‘Male-free’ music festival ruled discriminatory by Swedish authorities
The first annual Statement Festival took place in Gothenburg, Sweden in late August, making headlines all over the world not due to the fact that the concert featured exclusively women, non-binary and transgender performers but because it demanded the audience also come from these categories. Regardless of the seemingly questionable marketing decision to cut off half of their consumer base, about 5,000 people attended and around 80% of tickets were sold, the event’s organizers told the Local. While the Festival drew crowds, it also drew a lot of criticism, and these concerns have now reached the state level.
The fact that the concert was billed as being “male-free”, has been ruled as an act of discrimination according to the Swedish Discrimination Ombudsman (DO). The DO defines discrimination as “when a person is treated disfavorably or when a person's dignity is violated”, and includes sexual harassment as one of its forms.
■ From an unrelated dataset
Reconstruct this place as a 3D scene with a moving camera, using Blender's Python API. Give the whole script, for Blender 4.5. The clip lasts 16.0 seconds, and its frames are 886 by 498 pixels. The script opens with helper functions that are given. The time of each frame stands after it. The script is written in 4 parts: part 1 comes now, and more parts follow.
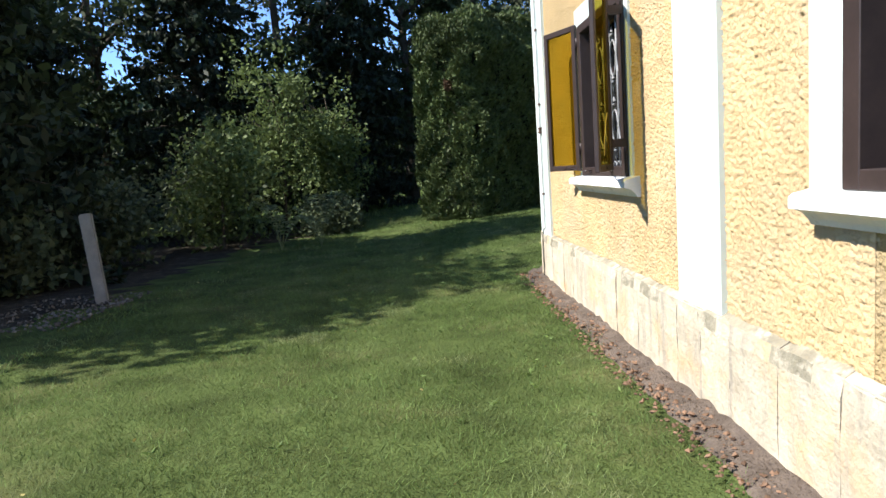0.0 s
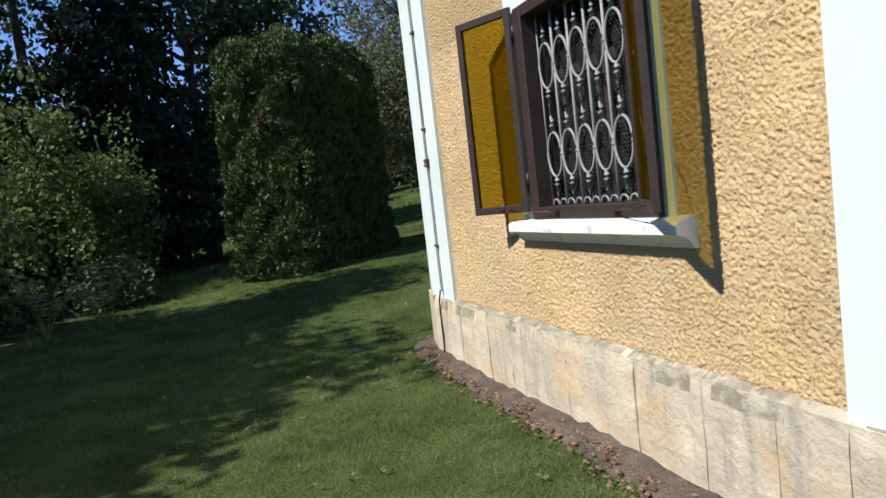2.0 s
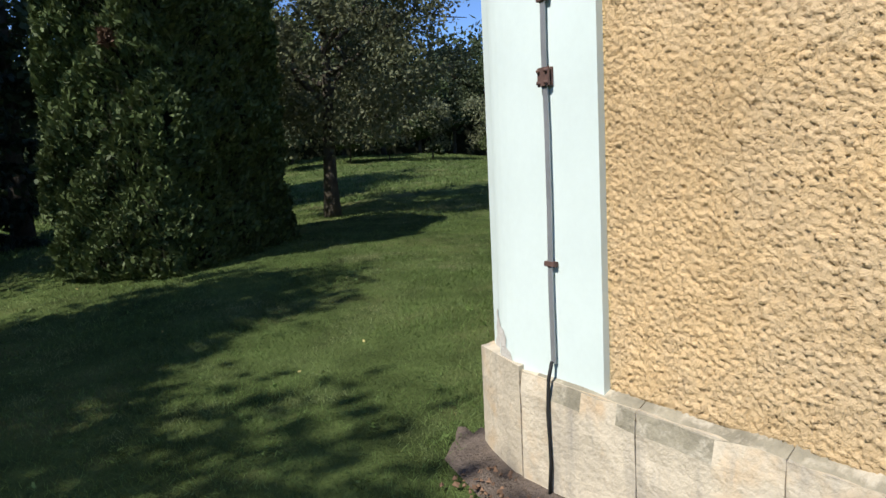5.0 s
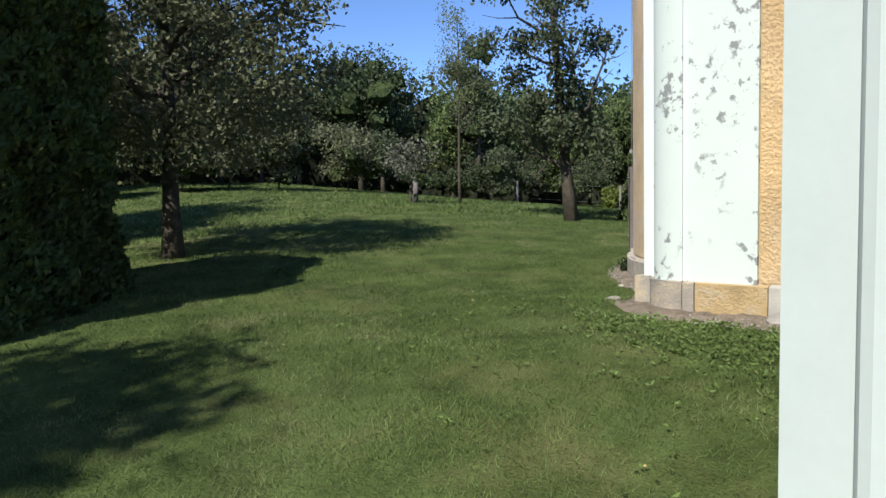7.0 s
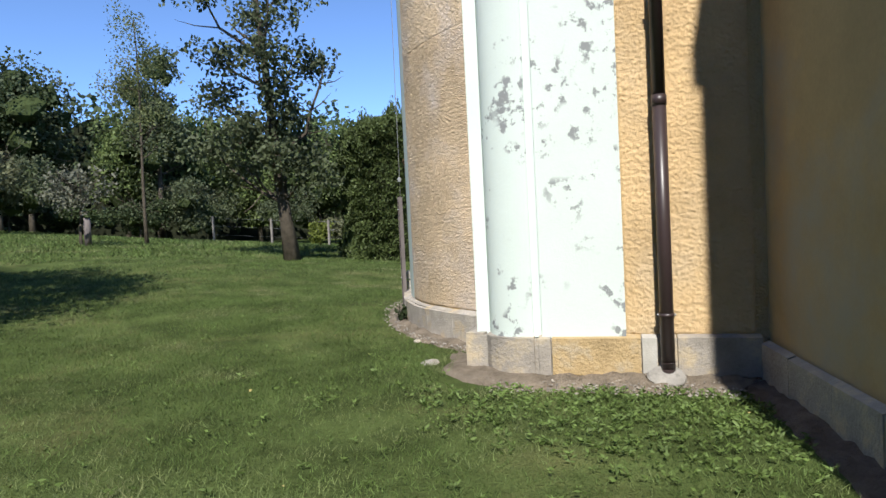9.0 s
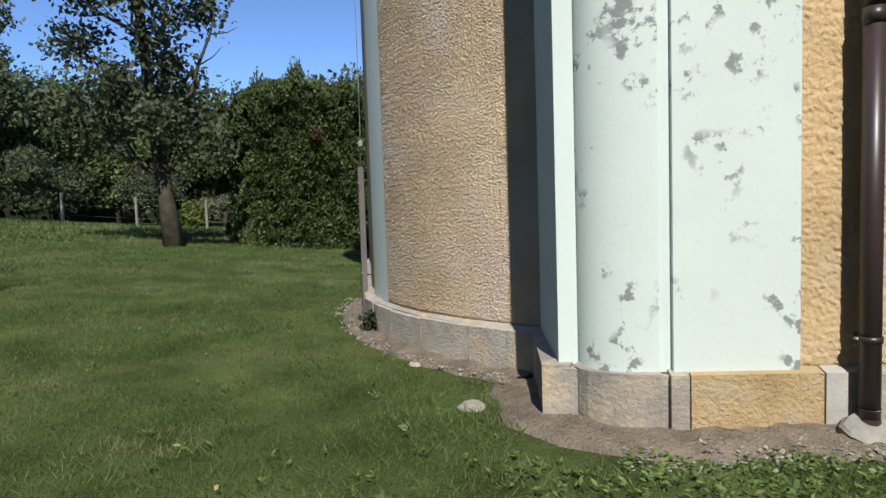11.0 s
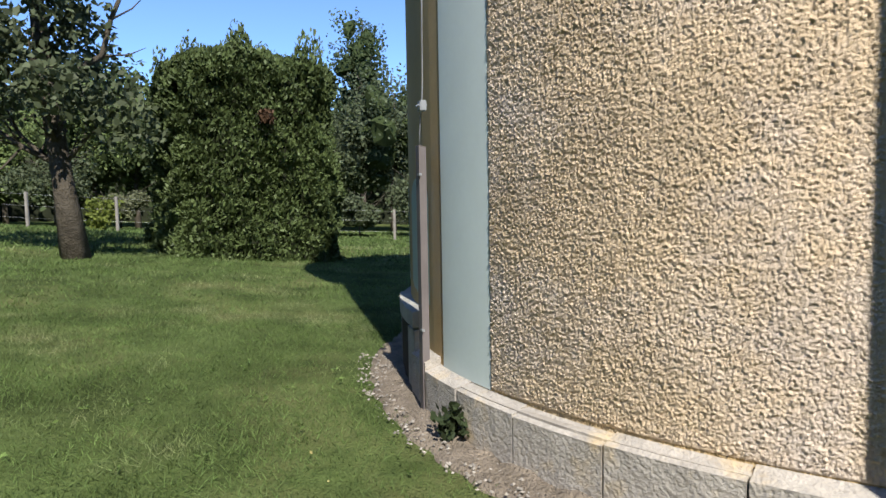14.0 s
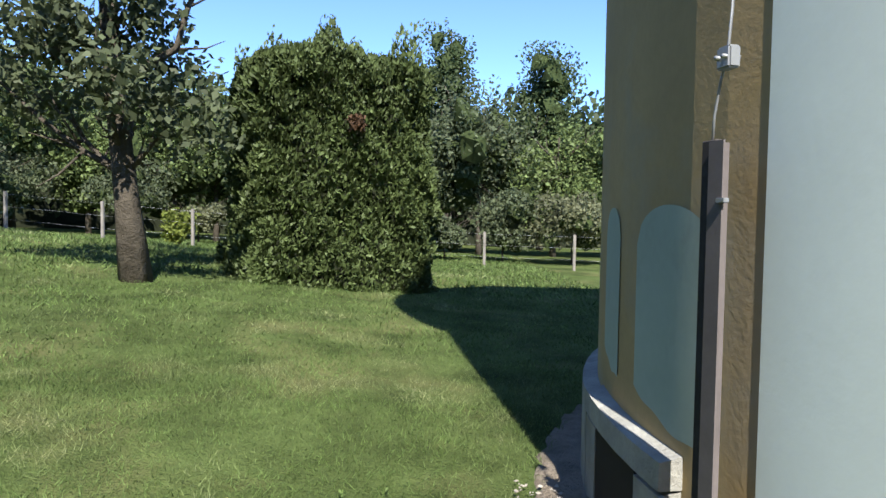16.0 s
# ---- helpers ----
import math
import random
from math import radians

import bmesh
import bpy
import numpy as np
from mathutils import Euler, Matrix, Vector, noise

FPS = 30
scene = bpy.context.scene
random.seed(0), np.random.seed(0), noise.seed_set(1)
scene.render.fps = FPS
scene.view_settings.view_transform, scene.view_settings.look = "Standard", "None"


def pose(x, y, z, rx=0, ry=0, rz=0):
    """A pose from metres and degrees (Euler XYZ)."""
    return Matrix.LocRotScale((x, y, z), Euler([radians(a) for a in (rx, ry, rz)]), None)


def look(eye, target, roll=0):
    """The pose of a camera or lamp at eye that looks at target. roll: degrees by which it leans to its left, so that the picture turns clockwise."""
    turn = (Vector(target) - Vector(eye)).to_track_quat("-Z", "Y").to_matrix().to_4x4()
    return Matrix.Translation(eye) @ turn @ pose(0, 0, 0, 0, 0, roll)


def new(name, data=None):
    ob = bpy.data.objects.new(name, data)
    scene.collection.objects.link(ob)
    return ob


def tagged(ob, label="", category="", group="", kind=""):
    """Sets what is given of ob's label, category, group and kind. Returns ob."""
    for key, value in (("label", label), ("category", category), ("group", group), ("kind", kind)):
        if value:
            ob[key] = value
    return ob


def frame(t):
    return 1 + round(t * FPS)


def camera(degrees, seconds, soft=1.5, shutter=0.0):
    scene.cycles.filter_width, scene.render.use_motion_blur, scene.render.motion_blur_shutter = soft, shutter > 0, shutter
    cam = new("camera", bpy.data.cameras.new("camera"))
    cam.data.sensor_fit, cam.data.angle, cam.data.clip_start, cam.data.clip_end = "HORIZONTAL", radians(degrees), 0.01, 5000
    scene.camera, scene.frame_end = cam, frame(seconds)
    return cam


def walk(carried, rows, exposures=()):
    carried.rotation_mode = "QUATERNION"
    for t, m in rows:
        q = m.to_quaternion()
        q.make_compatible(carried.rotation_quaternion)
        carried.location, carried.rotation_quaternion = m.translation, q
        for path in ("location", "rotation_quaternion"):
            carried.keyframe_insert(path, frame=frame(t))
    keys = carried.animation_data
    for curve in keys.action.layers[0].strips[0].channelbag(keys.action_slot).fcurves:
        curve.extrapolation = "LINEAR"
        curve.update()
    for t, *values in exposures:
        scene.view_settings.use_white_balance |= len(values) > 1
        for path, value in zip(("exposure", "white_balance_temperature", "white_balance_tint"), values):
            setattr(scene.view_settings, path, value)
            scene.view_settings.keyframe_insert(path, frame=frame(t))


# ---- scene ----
cam = camera(67.7, 16.0)
PATH = [
    (0, (0.684, 0.141, 1.479), (0.755, 2.126, 1.241), -3.96),
    (0.5, (0.611, 0.676, 1.411), (0.878, 2.653, 1.259), -0.17),
    (1, (0.450, 1.240, 1.433), (0.841, 3.189, 1.210), -4.46),
    (1.5, (0.416, 1.825, 1.492), (0.940, 3.748, 1.334), -3.20),
    (2, (0.200, 2.421, 1.552), (0.883, 4.294, 1.393), -6.59),
    (2.5, (0.286, 3.110, 1.443), (1.012, 4.972, 1.362), -4.72),
    (3, (0.289, 3.691, 1.454), (0.989, 5.558, 1.294), -1.78),
    (3.5, (0.313, 4.235, 1.479), (1.106, 6.056, 1.249), -3.64),
    (6, (0.516, 7.333, 1.530), (1.740, 8.908, 1.387), -2.45),
    (6.5, (0.690, 7.834, 1.577), (1.986, 9.356, 1.493), -4.25),
    (7, (0.937, 8.419, 1.568), (2.415, 9.759, 1.420), -1.47),
    (7.5, (1.188, 8.963, 1.594), (2.855, 10.059, 1.453), -2.81),
    (8, (1.522, 9.485, 1.639), (3.258, 10.472, 1.522), -1.26),
    (8.5, (1.830, 9.968, 1.647), (3.684, 10.715, 1.566), -2.07),
    (11, (4.003, 12.076, 1.630), (5.994, 12.190, 1.488), -1.86),
    (11.5, (4.387, 12.360, 1.622), (6.381, 12.503, 1.556), -3.60),
    (12, (4.870, 12.628, 1.656), (6.846, 12.933, 1.633), -1.42),
    (12.5, (5.298, 12.891, 1.680), (7.289, 13.078, 1.644), -3.11),
    (13, (5.801, 13.143, 1.690), (7.791, 13.347, 1.663), -1.73),
    (13.5, (6.316, 13.292, 1.666), (8.305, 13.488, 1.600), 0.64),
    (14, (6.854, 13.438, 1.696), (8.844, 13.308, 1.549), -0.98),
    (14.5, (7.337, 13.502, 1.735), (9.329, 13.383, 1.604), -1.55),
    (15, (7.900, 13.650, 1.759), (9.886, 13.463, 1.604), -1.31),
    (15.5, (8.363, 13.813, 1.773), (10.359, 13.782, 1.644), -3.21),
    (16, (8.889, 14.016, 1.786), (10.885, 14.099, 1.696), 0.82),
]
walk(cam, [(t, look(eye, target, roll)) for t, eye, target, roll in PATH],
     exposures=[(0.0, 1.45), (0.5, 1.25), (1.0, 1.0), (1.5, 0.85), (2.5, 0.77), (3.5, 0.76), (6.0, 0.8), (8.5, 0.95), (11.0, 0.60), (12.0, 0.70), (12.5, 0.90), (13.5, 1.02), (14.0, 1.13), (15.5, 1.27), (16.0, 1.6)])

# ---- light ----
SUN_AZ, SUN_EL = 10.7, 47.0           # the light runs towards this angle from +x, at this height
world = bpy.data.worlds.new("sky")
scene.world = world
world.use_nodes = True
wn = world.node_tree.nodes
sky = wn.new("ShaderNodeTexSky")
sky.sky_type = "NISHITA"
sky.sun_disc = False
sky.sun_elevation = radians(SUN_EL)
sky.sun_rotation = radians(270.0 - SUN_AZ)
sky.altitude = 2200
sky.air_density, sky.dust_density, sky.ozone_density = 0.72, 0.0, 6.5
world.node_tree.links.new(sky.outputs["Color"], wn["Background"].inputs["Color"])
wn["Background"].inputs["Strength"].default_value = 0.14
sun = new("sun", bpy.data.lights.new("sun", "SUN"))
sun.data.energy, sun.data.angle, sun.data.color = 3.6, radians(0.55), (1.0, 0.965, 0.90)
_az, _el = radians(SUN_AZ), radians(SUN_EL)
LIGHT = Vector((math.cos(_az) * math.cos(_el), math.sin(_az) * math.cos(_el), -math.sin(_el)))
sun.matrix_world = look((0, 0, 30), Vector((0, 0, 30)) + LIGHT)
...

The festival’s organizers replied to the accusation by saying that, while the statement is meant to “clearly discourage” men from attending, they do not actually enforce the ban at the gates.
However, even if it’s just talk and “discouraging”, it’s obvious that the policy wouldn’t go down well if cis-men were replaced with a minority group – and many, including the DO, believe that it doesn’t matter that it wasn’t actually enforced. The DO’s statement on their website explains that “According to the practices of the European Court of Justice, data and public statements that clearly discourage persons” “in some activity” are discriminatory, and that “[t]his applies even if there is no identifiable person who suffered damage.”
The organizers naturally have a very different take on the matter: they say they are creating a “safe space” with a progressive mission, describing the festival on their website as “the world's first major music festival for women, non-binary and transgender only", which will serve to promote women and LGBTQ artists and fight sexual assault. The following paragraph suggests that it is men’s presence at festivals which leads to these attacks, and the simplest and most effective answer is to make a clean cut and remove “cisgendered” men altogether.
"It's sad that what 5,000 women, non-binaries and transgender experienced as a life-changing festival, made a few cis-men lose it completely. The success of the Statement festival shows that is exactly what we need, and the DO's verdict doesn't change this fact. Otherwise, we have no comments. We are busy changing the world", the organizers wrote on their Facebook.
Ironically, the festival couldn’t amputate the “problematic” part of society altogether – it turned out many of the necessary technicians, band members and workers were men. Those were, according to Statement organizer Emma Knyckare, herded into a “man-pen” to keep them segregated from non-cis-male attendees.
Knyckare isn’t really trying to solve the problem of sexual assault by cutting men out of the deal, she admits herself – saying it’s a “response” to the problem, instead.
"Clearly, we believe that sexual abuse, especially at festivals, is a serious problem. So we are looking forward to trying to correct this. However, it shouldn't happen in a way that violates the law, which their statements in the media and their website do", DO press officer Clas Lundstedt said in a statement.
However, much like the festival’s “discriminatory” policy, DO’s ruling is non-binding, and the government will not be taking any action beyond making a public reprimand – and putting a less than flattering label on a festival organized around the idea of inclusivity.